Los actos de guerra, lo mismo que las acciones represivas, e incluso las ocasionales medidas de indulgencia, deben tener un contenido pedagógico. Es en este sentido donde la forma de la guerra practicada por el Profeta enlaza de manera más clara en el orden técnico con las modernas tácticas terroristas. No sólo se trata de alcanzar la victoria, sino ante todo de mostrar al adversario que la suya es imposible. Mahoma no vence a los mequíes en una sucesión de batallas campales, sino mediante una secuencia de ataques puntuales, siempre por sorpresa, transposición a la guerra entre ciudades de las tácticas de enfrentamiento en la lucha de caravanas. Son razias o algazúas, dirigidas habitualmente contra las vías de comunicación de los mequíes -lo que puede tener su reflejo en los actos terroristas desde el 11-S hasta ayer en Londres-, cuyo propósito no es destruir, sino erosionar golpe a golpe, hasta acabar con la moral de resistencia del enemigo. La inferioridad inicial entonces de recursos militares, como ahora la de los integristas, hace desaconsejable la lucha armada permanente. La paciencia se traduce en ataques espaciados, favoreciendo tanto el efecto sorpresa como la sensación en el agredido de encontrarse ante una guerra interminable.
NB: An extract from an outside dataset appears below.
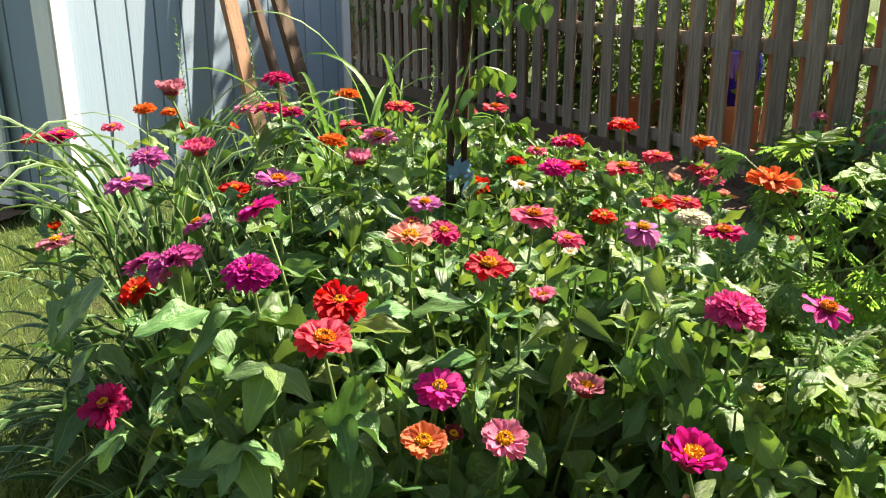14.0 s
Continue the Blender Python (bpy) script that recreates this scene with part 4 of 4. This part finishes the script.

El maniqueísmo de fondo, inspirado en los referentes sagrados, se conjuga de este modo con una cohesión creciente de base religioso-militar entre las minorías activas orientadas a la acción terrorista, con el contexto de los conflictos de Palestina y de Irak a modo de agentes de legitimación frente a las democracias occidentales y de banderines de enganche para favorecer el reclutamiento de nuevos luchadores y ampliar el círculo de simpatizantes en el mundo musulmán.
Concertación de esfuerzos
Inevitablemente la respuesta inmediata ha de consistir no ya en una laxa colaboración, sino en una concertación de esfuerzos policiales, y, en casos como el de Afganistán, militares, para desde Occidente contrarrestar lo que es una declaración de guerra en toda regla. Ahora bien, limitarse a ese tipo de respuesta sería simplemente suicida. El ejemplo de Irak prueba hasta qué punto una política exterior que se proclama antiterrorista, pero que es en realidad ciego imperialismo, lleva a incrementar las posibilidades de una catástrofe generalizada. El análisis, la ponderación y la elección racional son ahora tanto más necesarios después de ese fiasco, cuando en Irán está a punto de ocupar la presidencia un hombre que si nos atenemos a sus antecedentes puede no dudar en la recuperación a escala ampliada del papel de Estado terrorista que ya activara el régimen de los ayatolás en torno a 1990, y más si llega a esa nuclearización militar que pondría en riesgo límite a toda la región.
El terrorismo islámico no es el fruto de la injusticia. Ahora bien, la injusticia y la desigualdad le sirven de coartada e incrementan su clientela. Paralelamente, en el interior de los países occidentales, la discriminación contra los colectivos musulmanes, y la consiguiente formación de guetos de identidad religiosa y de malestar, crea el caldo de cultivo para el integrismo, lo mismo que en otro orden de cosas la ignorancia del riesgo que supone la formación en esos colectivos de una conciencia de yihad encubierta. En el orden teológico, la creencia religiosa del islam no ofrece riesgo alguno de violencia, pero la exaltación de ésta es inevitable si en la predicación incluimos el concepto de yihad correspondiente a la etapa del Profeta armado y las enseñanzas de su guerra de algazúas contra los enemigos de su fe. Al pensar en la matanza del jueves surge en mi memoria la imagen de los folletos adquiridos sólo hace unos meses en la librería de la gran mezquita de Central Park, en Londres, haciendo propaganda desde la misma portada de Yihad en Islam, con el emblema del Corán y la Espada, tan caro a Bin Laden, en la portada. En otras librerías cercanas, con el mismo título, la imagen bélica era todavía más explícita: un brazo levantando un Kaláshnikov. De esos polvos surgen estos lodos empapados de sangre.